The request —
All of the data should be repeated exactly; pictures are not part of the copy.

Supplied material —
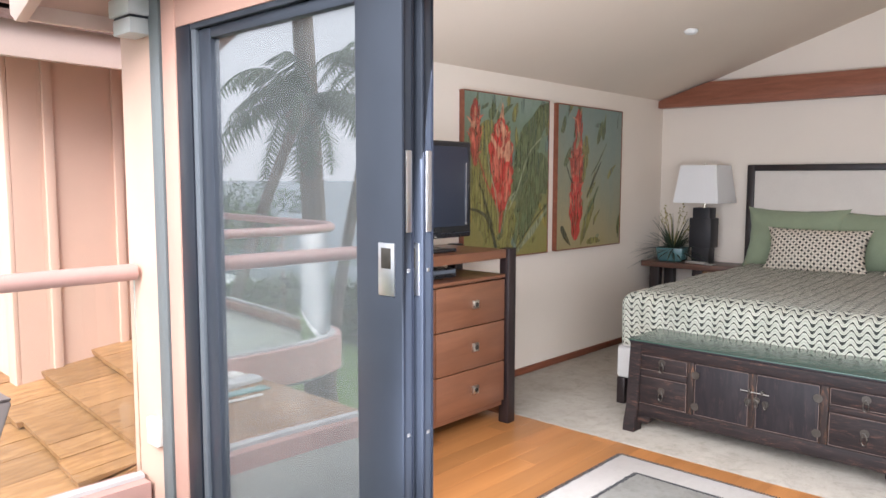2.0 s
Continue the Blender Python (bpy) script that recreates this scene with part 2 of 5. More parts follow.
def wave_material():
    """Printed waves on cream: dark crescents and grey echo lines, laid along the cloth (uv in metres)."""
    m, nt, b = base("wave_print_cotton", 0.85, 0, 0.25)
    b.inputs["Sheen Weight"].default_value, b.inputs["Sheen Roughness"].default_value = 0.12, 0.5
    uv = nt.nodes.new("ShaderNodeTexCoord").outputs["UV"]
    wob = noise_tex(nt, uv, 2.3, 3)
    sep = nt.nodes.new("ShaderNodeSeparateXYZ")
    nt.links.new(uv, sep.inputs[0])
    u = math_node(nt, "ADD", sep.outputs[0], math_node(nt, "MULTIPLY", wob, 0.03))
    hump = math_node(nt, "MULTIPLY_ADD", math_node(nt, "SINE", math_node(nt, "MULTIPLY", u, 2 * math.pi / 0.076)), 0.5, 0.5)
    row = math_node(nt, "MULTIPLY", math_node(nt, "ADD", sep.outputs[1], math_node(nt, "MULTIPLY", wob, 0.02)), 1 / 0.037)
    saw = math_node(nt, "FRACT", math_node(nt, "SUBTRACT", row, math_node(nt, "MULTIPLY", hump, 0.98)))
    off = math_node(nt, "ABSOLUTE", math_node(nt, "SUBTRACT", saw, 0.5))
    fat = math_node(nt, "ADD", math_node(nt, "MULTIPLY", math_node(nt, "POWER", hump, 4.0), 0.19), math_node(nt, "MULTIPLY", math_node(nt, "POWER", math_node(nt, "SUBTRACT", 1.0, hump), 4.0), 0.05))
    line = math_node(nt, "LESS_THAN", off, math_node(nt, "ADD", fat, math_node(nt, "MULTIPLY_ADD", noise_tex(nt, uv, 26, 4, 0.7), 0.10, 0.024)))
    soft = ramp(nt, noise_tex(nt, uv, 9, 4), [(0.35, (0.43, 0.43, 0.355)), (0.65, (0.52, 0.51, 0.43))])
    echo = math_node(nt, "GREATER_THAN", off, 0.40)
    soft = mix(nt, "MIX", math_node(nt, "MULTIPLY", echo, math_node(nt, "MULTIPLY", noise_tex(nt, uv, 34, 3, 0.7), 0.95)), soft, (0.25, 0.30, 0.23))
    c = mix(nt, "MIX", math_node(nt, "MULTIPLY", line, 0.96), soft, (0.017, 0.021, 0.019))
    fine = noise_tex(nt, uv, 420, 2)
    c = mix(nt, "MULTIPLY", 0.35, c, ramp(nt, fine, [(0.3, (0.75, 0.75, 0.75)), (0.7, (1, 1, 1))]))
    nt.links.new(c, b.inputs["Base Color"])
    fold = noise_tex(nt, coords(nt, (1, 1, 0.4)), 7.0, 4)
    puff = math_node(nt, "SUBTRACT", 1.0, math_node(nt, "MULTIPLY", off, 2.0))
    bump(nt, b, math_node(nt, "ADD", math_node(nt, "MULTIPLY", fold, 6.0), math_node(nt, "MULTIPLY", puff, -0.9)), 0.55, 0.01)
    return m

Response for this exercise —
2.0 s
Continue the Blender Python (bpy) script that recreates this scene with part 2 of 5. More parts follow.
def wave_material():
    """Printed waves on cream: dark crescents and grey echo lines, laid along the cloth (uv in metres)."""
    m, nt, b = base("wave_print_cotton", 0.85, 0, 0.25)
    b.inputs["Sheen Weight"].default_value, b.inputs["Sheen Roughness"].default_value = 0.12, 0.5
    uv = nt.nodes.new("ShaderNodeTexCoord").outputs["UV"]
    wob = noise_tex(nt, uv, 2.3, 3)
    sep = nt.nodes.new("ShaderNodeSeparateXYZ")
    nt.links.new(uv, sep.inputs[0])
    u = math_node(nt, "ADD", sep.outputs[0], math_node(nt, "MULTIPLY", wob, 0.03))
    hump = math_node(nt, "MULTIPLY_ADD", math_node(nt, "SINE", math_node(nt, "MULTIPLY", u, 2 * math.pi / 0.076)), 0.5, 0.5)
    row = math_node(nt, "MULTIPLY", math_node(nt, "ADD", sep.outputs[1], math_node(nt, "MULTIPLY", wob, 0.02)), 1 / 0.037)
    saw = math_node(nt, "FRACT", math_node(nt, "SUBTRACT", row, math_node(nt, "MULTIPLY", hump, 0.98)))
    off = math_node(nt, "ABSOLUTE", math_node(nt, "SUBTRACT", saw, 0.5))
    fat = math_node(nt, "ADD", math_node(nt, "MULTIPLY", math_node(nt, "POWER", hump, 4.0), 0.19), math_node(nt, "MULTIPLY", math_node(nt, "POWER", math_node(nt, "SUBTRACT", 1.0, hump), 4.0), 0.05))
    line = math_node(nt, "LESS_THAN", off, math_node(nt, "ADD", fat, math_node(nt, "MULTIPLY_ADD", noise_tex(nt, uv, 26, 4, 0.7), 0.10, 0.024)))
    soft = ramp(nt, noise_tex(nt, uv, 9, 4), [(0.35, (0.43, 0.43, 0.355)), (0.65, (0.52, 0.51, 0.43))])
    echo = math_node(nt, "GREATER_THAN", off, 0.40)
    soft = mix(nt, "MIX", math_node(nt, "MULTIPLY", echo, math_node(nt, "MULTIPLY", noise_tex(nt, uv, 34, 3, 0.7), 0.95)), soft, (0.25, 0.30, 0.23))
    c = mix(nt, "MIX", math_node(nt, "MULTIPLY", line, 0.96), soft, (0.017, 0.021, 0.019))
    fine = noise_tex(nt, uv, 420, 2)
    c = mix(nt, "MULTIPLY", 0.35, c, ramp(nt, fine, [(0.3, (0.75, 0.75, 0.75)), (0.7, (1, 1, 1))]))
    nt.links.new(c, b.inputs["Base Color"])
    fold = noise_tex(nt, coords(nt, (1, 1, 0.4)), 7.0, 4)
    puff = math_node(nt, "SUBTRACT", 1.0, math_node(nt, "MULTIPLY", off, 2.0))
    bump(nt, b, math_node(nt, "ADD", math_node(nt, "MULTIPLY", fold, 6.0), math_node(nt, "MULTIPLY", puff, -0.9)), 0.55, 0.01)
    return m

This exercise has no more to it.